«Decir o manifestar lo contrario de lo que se sabe, cree o piensa». Eso, dice la Real Academia es mentir. Y créame amigo lector lo que le digo: los buenos políticos no mienten. Ni , por supuesto, yo intento engañarle cuando le reafirmo esto: los buenos políticos no mienten. No se debe esperar, ni deben, que cuenten todo lo que saben. Ni exigir que las negociaciones de pactos o programas sean tan transparentes como nos gustaría a los medios; si queremos que lleguen a buen puerto. Siempre es mejor un silencio que una mentira, y en cualquier caso que lo que se diga con palabras o hechos sea verdad. No siempre es fácil demostrar que lo que se afirma está en contradicción con lo que sabe cree o piensa. Pero otras veces es absolutamente evidente.

No me refiero sólo a los programas electorales de lo partidos, que también. Cuando un partido propone un programa puede prometer el oro y el moro como suele decirse, e incluso algunos se ven capaces de llevar adelante lo prometido. En general los mas bisoños, piensan que ganando el poder político se puede realizar lo que su organización ha planteado. La realidad muestra que hay otros poderes -económico, financiero, fácticos, legislativo, judicial o incluso militar- que limitan la capacidad de transformación del más democrático, y de los pocos democráticos, de los poderes. El poder político es el poder que elegimos los ciudadanos y al que más criticamos en la figura de los políticos. Es lo más fácil, entre otras cosas porque con los otros poderes nos atrevemos menos. Por eso las críticas a los políticos o a la mal llamada «clase política» nunca deberíamos generalizarlas ni radicalizarla, al menos mientras no podamos hacerlo igual con los otros poderes.

En general las promesas de los programas electorales son exigibles como compromiso con sectores y grupos sociales, como dirección que guía la acción de gobierno, el sentido de la acción hacia esos objetivos. El ritmo o las prioridades en general son una exigencia, o unas limitaciones, impuestas por otros poderes: «mercados», poderes fácticos, grupos de presión, creadores de opinión, etcétera. Obama el político con mayor poder, y un gran político, no ha podido cerrar Guantánamo, ni hacer una reforma sanitaria tan profunda como la que prometió -aunque sea el mayor logro de sus mandatos-. Otras actuaciones radicalmente contrarias a las promesas son penalizadas por los electores: la modificación constitucional de Zapatero; la subida de impuestos, el cerco a la sanidad, pensiones y educación pública de Rajoy. Son ejemplos recientes.

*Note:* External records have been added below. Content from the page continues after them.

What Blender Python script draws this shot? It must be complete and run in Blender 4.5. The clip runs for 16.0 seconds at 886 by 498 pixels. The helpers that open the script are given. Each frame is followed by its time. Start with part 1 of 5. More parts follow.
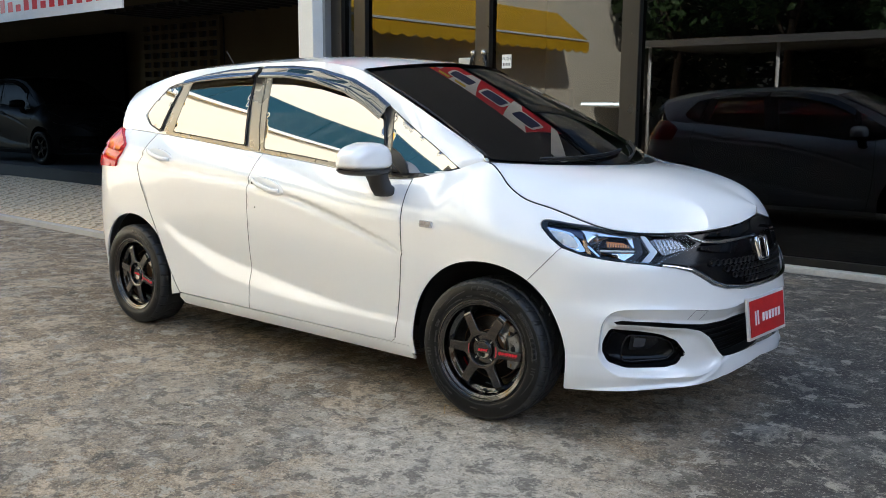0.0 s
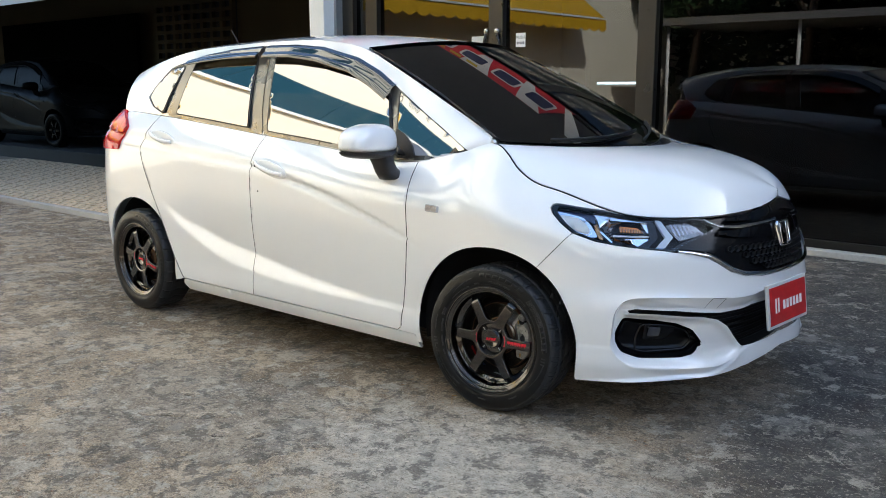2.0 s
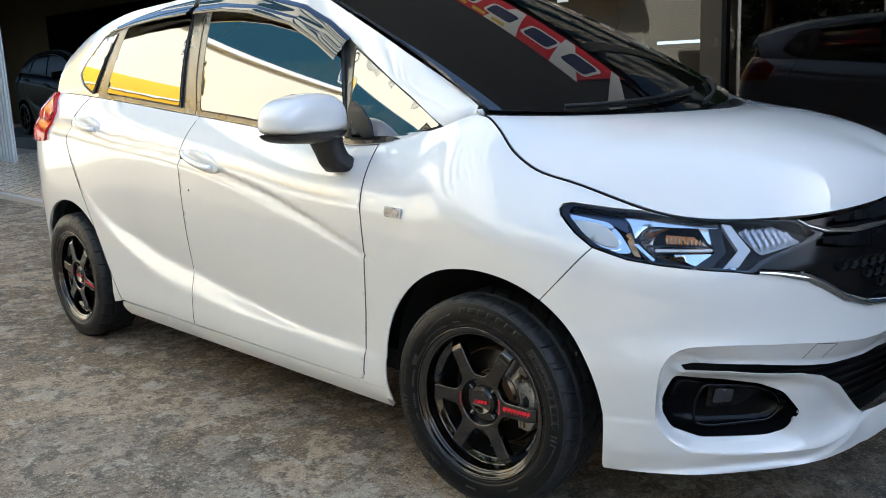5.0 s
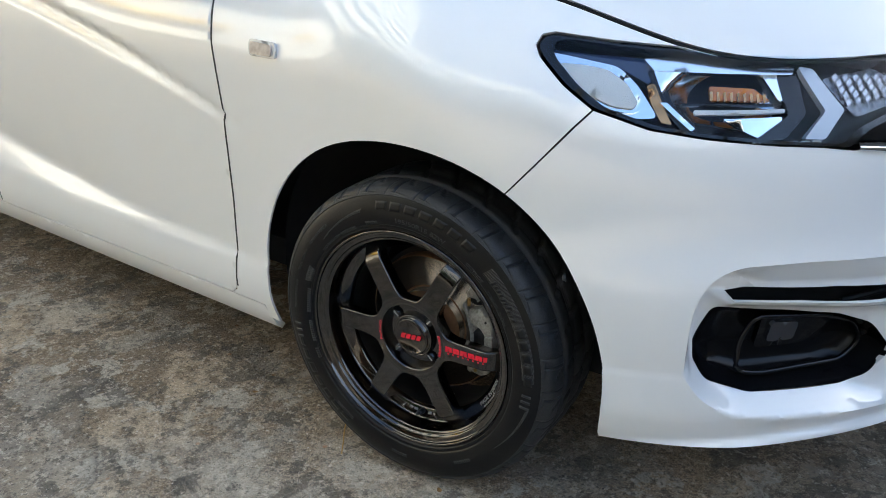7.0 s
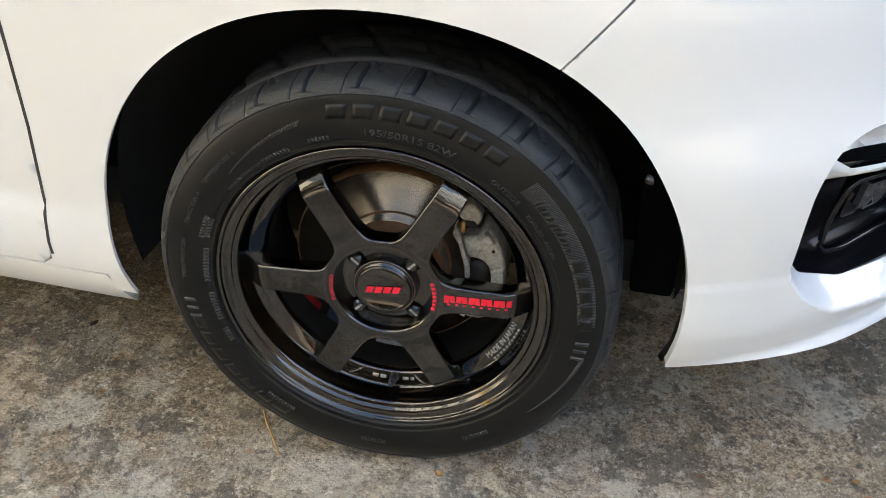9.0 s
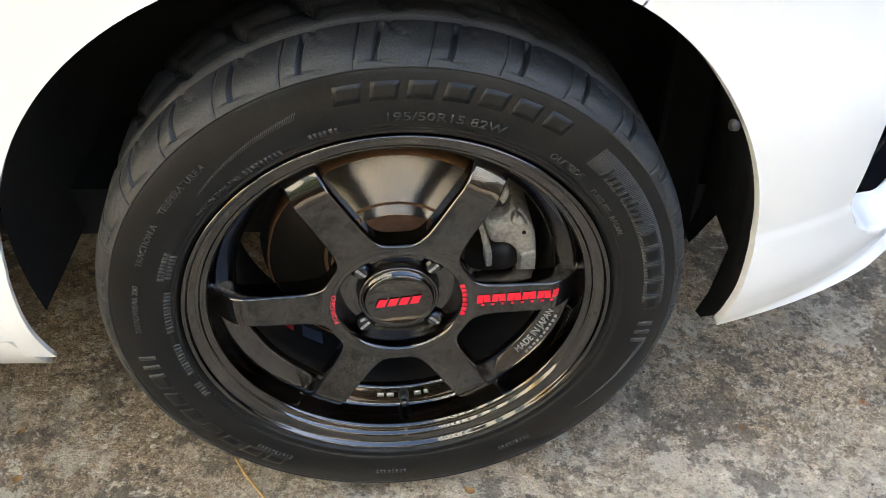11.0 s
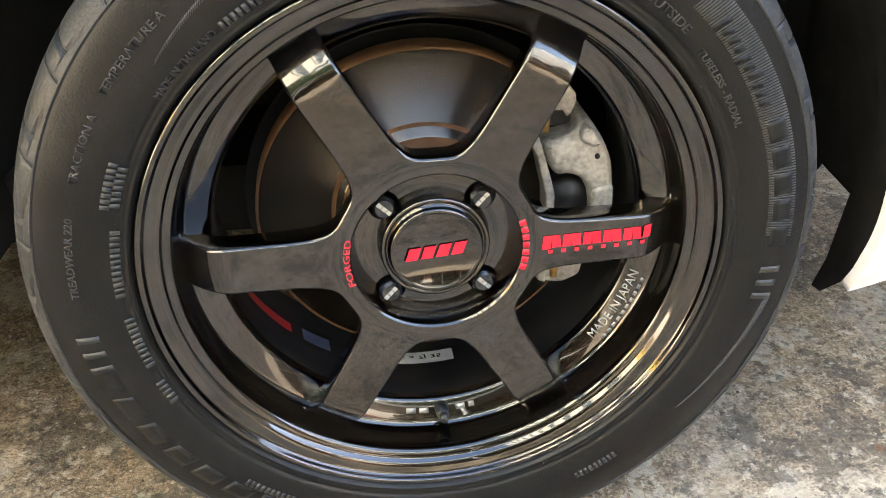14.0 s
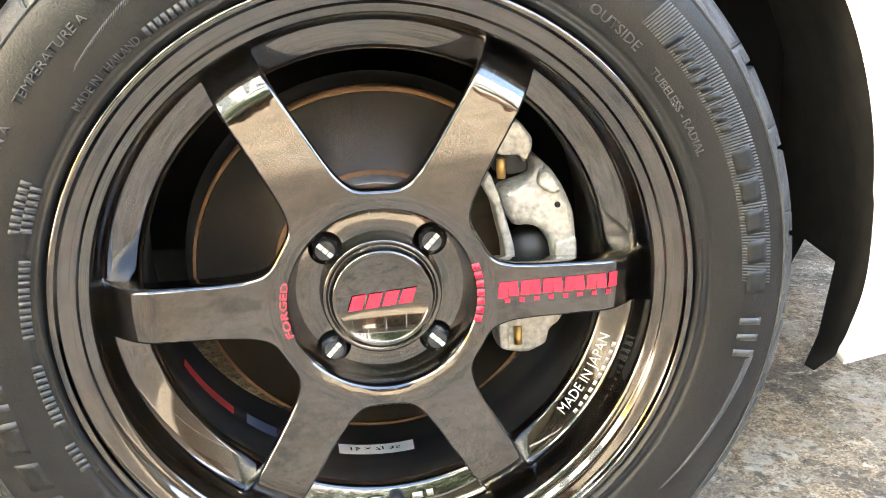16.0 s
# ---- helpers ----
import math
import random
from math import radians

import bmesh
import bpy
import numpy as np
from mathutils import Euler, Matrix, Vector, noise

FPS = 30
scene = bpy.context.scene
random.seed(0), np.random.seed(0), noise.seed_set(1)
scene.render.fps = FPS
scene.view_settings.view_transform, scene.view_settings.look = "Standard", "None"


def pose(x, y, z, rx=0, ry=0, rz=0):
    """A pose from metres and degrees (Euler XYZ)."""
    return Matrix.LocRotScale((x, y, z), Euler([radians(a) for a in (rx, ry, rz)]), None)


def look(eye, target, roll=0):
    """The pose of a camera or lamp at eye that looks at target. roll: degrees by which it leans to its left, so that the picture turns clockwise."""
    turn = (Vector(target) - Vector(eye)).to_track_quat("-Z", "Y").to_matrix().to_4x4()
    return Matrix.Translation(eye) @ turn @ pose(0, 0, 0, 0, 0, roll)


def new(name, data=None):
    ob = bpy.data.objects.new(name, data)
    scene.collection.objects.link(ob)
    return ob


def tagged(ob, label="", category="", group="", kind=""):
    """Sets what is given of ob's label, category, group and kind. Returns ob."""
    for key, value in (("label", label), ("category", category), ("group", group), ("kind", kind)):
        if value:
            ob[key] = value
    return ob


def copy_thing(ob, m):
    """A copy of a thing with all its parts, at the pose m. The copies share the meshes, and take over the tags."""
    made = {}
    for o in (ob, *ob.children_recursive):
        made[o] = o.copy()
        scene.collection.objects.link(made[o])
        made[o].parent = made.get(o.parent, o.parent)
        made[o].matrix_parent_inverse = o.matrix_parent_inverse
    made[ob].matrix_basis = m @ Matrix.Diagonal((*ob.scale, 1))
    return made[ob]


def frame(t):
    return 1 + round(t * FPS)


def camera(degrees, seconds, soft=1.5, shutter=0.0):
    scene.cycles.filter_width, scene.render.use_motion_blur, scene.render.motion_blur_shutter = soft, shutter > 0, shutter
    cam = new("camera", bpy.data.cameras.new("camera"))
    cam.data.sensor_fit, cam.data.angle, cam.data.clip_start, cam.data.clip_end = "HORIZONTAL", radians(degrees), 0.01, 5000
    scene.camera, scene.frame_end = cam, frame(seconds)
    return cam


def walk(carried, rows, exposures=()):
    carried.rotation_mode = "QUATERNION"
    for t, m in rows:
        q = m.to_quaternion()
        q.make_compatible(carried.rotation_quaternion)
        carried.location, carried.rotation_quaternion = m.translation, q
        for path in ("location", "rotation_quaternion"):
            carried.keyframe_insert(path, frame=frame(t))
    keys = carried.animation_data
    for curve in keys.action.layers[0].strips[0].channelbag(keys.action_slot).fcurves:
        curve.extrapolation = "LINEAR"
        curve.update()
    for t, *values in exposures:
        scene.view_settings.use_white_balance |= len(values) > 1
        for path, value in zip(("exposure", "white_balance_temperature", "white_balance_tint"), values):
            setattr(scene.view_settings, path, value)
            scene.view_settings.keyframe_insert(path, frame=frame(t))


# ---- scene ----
cam = camera(52.4, 16.0, soft=0.9)
PATH = [
    (0, (2.133, -3.619, 1.246), (0.862, -2.106, 0.938), 0.4),
    (0.5, (2.129, -3.617, 1.246), (0.852, -2.109, 0.936), 0.4),
    (1, (2.128, -3.611, 1.252), (0.851, -2.103, 0.941), 0.4),
    (1.5, (2.135, -3.596, 1.254), (0.846, -2.102, 0.931), 0.4),
    (2, (2.079, -3.489, 1.243), (0.783, -2.006, 0.893), 0.1),
    (2.5, (1.955, -3.303, 1.239), (0.668, -1.826, 0.834), 0.2),
    (3, (1.893, -3.173, 1.23), (0.595, -1.713, 0.799), -0.0),
    (3.5, (1.826, -2.972, 1.223), (0.458, -1.573, 0.81), -0.9),
    (3.7, (1.809, -2.911, 1.213), (0.431, -1.511, 0.837), -0.9),
    (5.8, (1.331, -2.223, 1.133), (-0.075, -0.891, 0.628), -4.01),
    (6, (1.273, -2.182, 1.122), (-0.121, -0.866, 0.566), -4.01),
    (6.5, (1.101, -2.055, 1.078), (-0.201, -0.704, 0.399), -2.7),
    (7, (0.944, -1.869, 1.074), (-0.224, -0.458, 0.271), -2.2),
    (7.5, (0.773, -1.792, 1.046), (-0.306, -0.339, 0.194), -2.0),
    (8, (0.603, -1.703, 1.027), (-0.33, -0.179, 0.129), -0.9),
    (8.5, (0.458, -1.656, 0.983), (-0.216, -0.096, -0.072), 0.3),
    (9, (0.317, -1.64, 0.975), (-0.143, -0.082, -0.192), -1.1),
    (9.5, (0.244, -1.613, 0.943), (-0.068, -0.055, -0.271), -1.1),
    (9.7, (0.226, -1.583, 0.934), (-0.06, -0.031, -0.295), -0.8),
    (11.8, (-0.019, -1.441, 0.887), (0.148, 0.032, -0.456), -0.2),
    (12, (-0.019, -1.439, 0.865), (0.173, 0.045, -0.462), 0.0),
    (12.5, (-0.017, -1.436, 0.818), (0.213, 0.123, -0.415), 0.6),
    (13, (-0.009, -1.415, 0.755), (0.206, 0.167, -0.449), 0.2),
    (13.5, (-0.005, -1.391, 0.719), (0.088, 0.204, -0.484), -2.4),
    (14, (-0.01, -1.383, 0.629), (0.032, 0.327, -0.409), -2.6),
    (14.5, (-0.001, -1.394, 0.594), (0.033, 0.432, -0.221), -3.3),
    (15, (0.017, -1.395, 0.549), (0.066, 0.473, -0.164), -2.9),
    (15.5, (0.025, -1.388, 0.524), (0.077, 0.494, -0.15), -2.9),
    (16, (0.027, -1.383, 0.512), (0.073, 0.509, -0.133), -2.9),
]
EXPOSURES = [(0, 1.75, 6150, 6), (3.5, 1.70, 5950, 5), (6, 1.60, 5950, 4), (7, 1.68, 5980, 4), (8, 1.80, 5980, 5), (8.5, 1.88, 6100, 6), (9, 2.32, 6450, 7), (12.5, 2.92, 6400, 7), (14, 3.6, 6750, 8), (16, 4.7, 6700, 7)]
walk(cam, [(t, look(eye, target, roll)) for t, eye, target, roll in PATH], EXPOSURES)

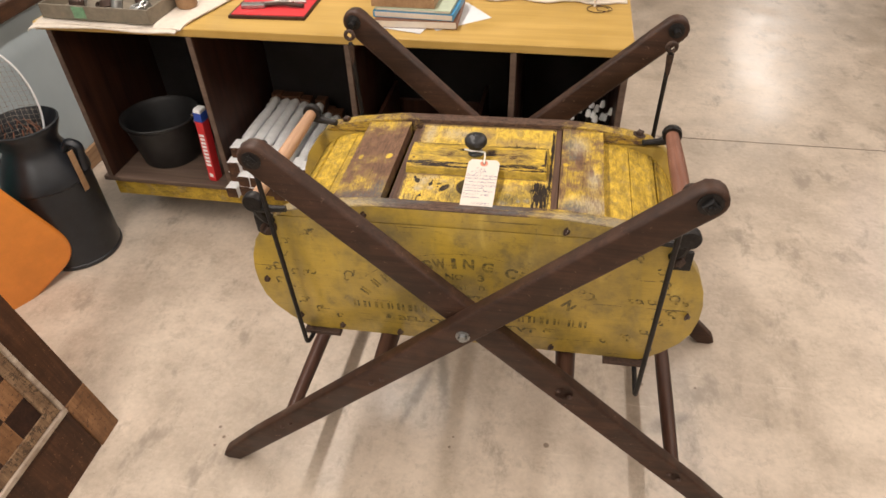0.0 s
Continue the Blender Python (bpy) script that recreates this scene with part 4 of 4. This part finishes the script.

La mentira denota cobardía del que la dice. El mentiroso no es digno de detentar ninguna representación política de los ciudadanos. El colmo es el que miente ostensiblemente en sede parlamentaria ante los representantes del pueblo. Si la mentira ante un juez o tribunal es delito, con más motivo y más duramente debería castigarse la que se hace ante la representación de la soberanía. Las comisiones y el Congreso norteamericano son, en eso, envidiables. El proceso de expulsión de Nixon fue ejemplar, y Bill Clinton se salvó por la campana.

Los mentirosos deben ser expulsados, cesados, o dimitidos fulminantemente de la vida y de las responsabilidades políticas. No voy a citar hechos recientes de la política española que están en la mente de todos. Cuando se defiende una cosa y la contraria; cuando se afirma un día lo que se negó el día anterior; cuando se afirman historias que los datos y evidencias niegan. No debemos indultar a los representantes pillados en un renuncio de estos. El que miente una vez necesita cien mentiras para sostener la primera. Cien mentiras suyas o de sus corifeos que están en el origen de la mediocridad, del servilismo, de la cobardía, del deterioro y desprestigio de la vida política. No espero superar su escepticismo, ni su incredulidad, pero créanme: los buenos políticos no mienten. Y los hay. Hasta yo he conocido a algunos. Palabra.